Educating MYST

I always enjoyed school as a child. I was that pain in the butt child that always sat on the front row, had his hand up for every question, corrected his teachers when they made mistakes and came up with instant remarks I thought were witty but reminded all the other kids of something their dads would say.

I wanted to please my teachers, so it’s perhaps no surprise I ended up marrying one. Not a teacher that taught me, I might add for those of you that have just picked up the phone to report a crime.

However, the formative years of my schooling coincided with those particularly difficult troubled teenage years. I was a very sensitive soul and a deep thinker and I didn’t fit in very well with my peers and struggled to “find myself”. It took its toll on me and I didn’t get the grades I knew I was capable of, still managed one A, seven B’s and a couple of C’s including a C in ICT (ironic, I know) in my GCSEs but that was enough to get me to college.

If you knew me well back then, you’d know I was a generous, kind hearted person that would save up his dinner money all year in order to buy presents for his family at Christmas. If you didn’t know me that well, I could come across as a bit of a clown. I liked to entertain and wasn’t afraid to make a spectacle of myself.

Every school non-uniform day I’d come in wearing my full Manchester United goalkeeper kit, regardless of the amount of rain that was lashing down at the time under the liquid Mancunian skies or whether we were in the middle of a snow blizzard. I’d be playing football with the lads and lasses from the year above, diving all over the place (I played in goal, the other form of diving hadn’t really been mastered in the English game back then) and I’d end up covered in mud whether I was in a uniform or not. I became particularly adept at saving penalties, probably because I was also particularly adept at conceding penalties with my horrific ninja style tackling.

At times I could be a real bubbly character, the heart of the action but at other times I was quiet as a mouse, shy, sensitive and defensive. That defensiveness combined with a Kevin and Perry style inability to communicate with people could make me come across as a bit of a snob.

My oral communication skills may not have been the best but give me a pen and paper and it was a whole different ball game. Despite having handwriting that looked like a five year old had puked on a page, I developed quite a vernacular and distinct writing style. At that stage I wanted to be a journalist and an author, I still cling onto the vain hope that someday I’ll find enough time to actually write one of the dark gritty Jimmy McGovernesque stories laying in wait at the back of my mind.

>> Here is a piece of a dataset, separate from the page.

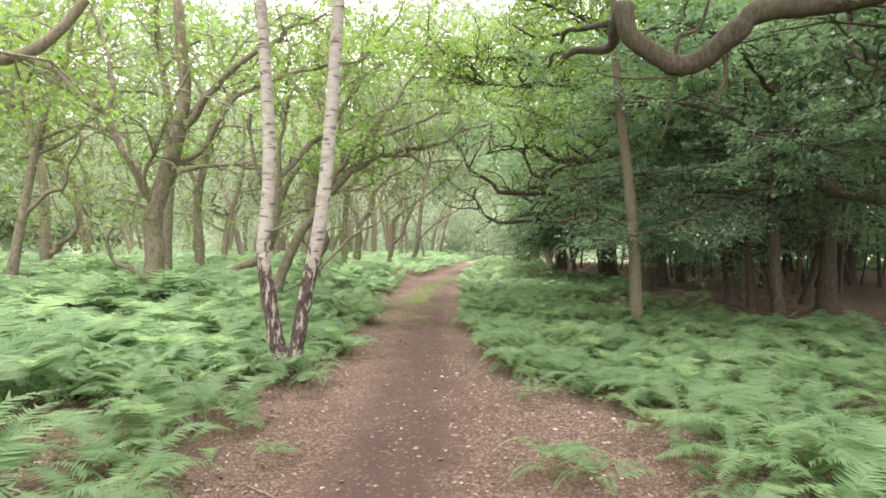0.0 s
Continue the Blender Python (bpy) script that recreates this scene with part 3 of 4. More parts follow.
OVERLIMB = OVERLIMB_STEM + OVERLIMB_BOUGHS
DEADBOUGH = [
    ([(6.35, 19.75, 2.85), (5.75, 19.5, 2.55), (5.2, 19.35, 2.5), (4.72, 19.3, 2.62)], 0.07, 0.05),
    ([(4.72, 19.3, 2.62), (4.42, 19.3, 2.67), (3.98, 19.3, 2.52), (3.68, 19.3, 2.4), (3.42, 19.3, 2.44), (3.3, 19.3, 2.26)], 0.036, 0.014),
    ([(4.74, 19.3, 2.88), (4.69, 19.28, 2.66), (4.6, 19.26, 2.5), (4.52, 19.22, 2.34)], 0.038, 0.016),
]
STUMP = [
    ([(8.27, 31.5, 0.29), (8.13, 31.5, 0.98), (8.0, 31.5, 1.85), (8.12, 31.5, 3.06), (8.25, 31.5, 4.79)], 0.45, 0.28),
    ([(7.97, 31.4, 1.59), (7.34, 31.1, 1.71), (6.72, 30.8, 1.63), (6.37, 30.5, 1.2)], 0.19, 0.09),
]
DARKTREE = [
    ([(8.61, 25.0, 0.32), (8.57, 25.0, 0.95), (8.57, 25.0, 1.99), (8.62, 25.0, 3.02), (8.5, 25.0, 4.52)], 0.28, 0.2),
]
WEST = [
    ([(-6.53, 7.0, 1.69), (-6.07, 7.2, 2.92), (-5.58, 7.4, 3.65), (-5.32, 7.6, 3.82), (-5.04, 7.8, 4.02), (-4.82, 8.0, 4.35), (-4.64, 8.2, 4.79)], 0.12, 0.06),
]
FAROAK_A = [
    ([(-8.06, 21.0, 0.92), (-8.1, 21.0, 1.95), (-8.14, 21.0, 3.27), (-7.86, 21.0, 4.58), (-7.58, 21.0, 6.08)], 0.17, 0.1),
    ([(-8.14, 21.0, 3.27), (-8.52, 21.25, 4.43), (-8.72, 21.5, 5.8)], 0.1, 0.06),
]
FAROAK_B = [
    ([(-12.54, 20.0, 1.13), (-12.58, 20.0, 2.29), (-12.61, 20.0, 3.54), (-12.84, 20.0, 4.61), (-13.29, 20.0, 6.04)], 0.2, 0.1),
    ([(-12.49, 20.0, 1.4), (-11.94, 19.83, 1.75), (-11.31, 19.67, 2.28), (-11.48, 19.5, 3.32)], 0.1, 0.05),
]
OVER_STEM = [([(7.3, 5.3, 0.5), (7.2, 5.4, 2.0), (6.9, 5.7, 3.6), (6.7, 5.8, 5.5)], 0.3, 0.2)]
OLD_OAK_TOP = [
    ([(6.8, 20.0, 4.2), (5.2, 19.6, 5.8), (3.2, 19.0, 6.9), (1.2, 18.5, 7.2), (-0.6, 18.0, 7.1)], 0.1, 0.03),
    ([(7.0, 20.0, 5.4), (5.5, 18.6, 7.2), (3.6, 17.2, 7.9), (2.0, 16.2, 8.0)], 0.09, 0.03),
    ([(6.7, 20.0, 3.8), (5.0, 21.4, 5.2), (3.2, 22.4, 6.4), (1.6, 23.2, 7.0)], 0.09, 0.03),
    ([(6.9, 20.0, 4.8), (4.8, 18.9, 5.9), (3.0, 17.6, 6.1), (1.4, 16.6, 5.9), (0.4, 15.8, 5.9)], 0.08, 0.025),
]
ELBOW_TOP = [
    ([(-4.3, 21.8, 5.8), (-3.0, 21.2, 7.2), (-1.0, 20.6, 8.0), (0.6, 20.0, 8.1)], 0.08, 0.03),
    ([(-4.3, 21.8, 5.0), (-2.8, 22.6, 6.2), (-1.0, 23.4, 7.0), (0.4, 24.0, 7.2)], 0.08, 0.03),
]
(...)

School wasn’t all a barrel of laughs though, I was different, I was chunky and I was sensitive, a combination irresistible to the classroom bullies but I found leaving school traumatic. It was almost a Stockholm syndrome type of reaction. At school, I new my place. The best way to describe it would be a Blackadder quote:

Baldrick: Oh, sir! Poor little Mildred the cat, what’s he ever done to you?Baldrick: Argh!Blackadder: It is the way of the world, Baldrick. The abused always kick downwards. I am annoyed, and so I kick the cat, the cat [loud squeak] pounces on the mouse, and finally, the mouse–

Baldrick: And what do I do?

Blackadder: Nothing. You are last in God’s great chain. Unless there’s an earwig around here you’d like to victimize.

I felt like I was the Baldrick of that sketch but still, I knew my place and that at least meant I felt part of something, leaving school and having a great big world of new possibilities out there for me made me feel nervous and insecure.

Outside of the classroom things were different, I got involved with the Interact Club of Prestwich and Whitefield. Interact was the junior branch of the Rotary club. The Rotary club was a bunch of local business men that got together to put something back into their local communities, whether that be through volunteering or raising funds for projects.

It was a great club to be involved in, we raised money for Marie Curie and other local charities and we volunteered at a disabled youth club and had a great time doing so. In my time with the club I performed the role of Treasurer, which gave me the responsibility of the accounts and later became the President, meaning I had to represent the group at a Rotary meeting.

I think this sense of needing to help others came from my mum and from my Christian upbringing. I try to do my bit whenever I can.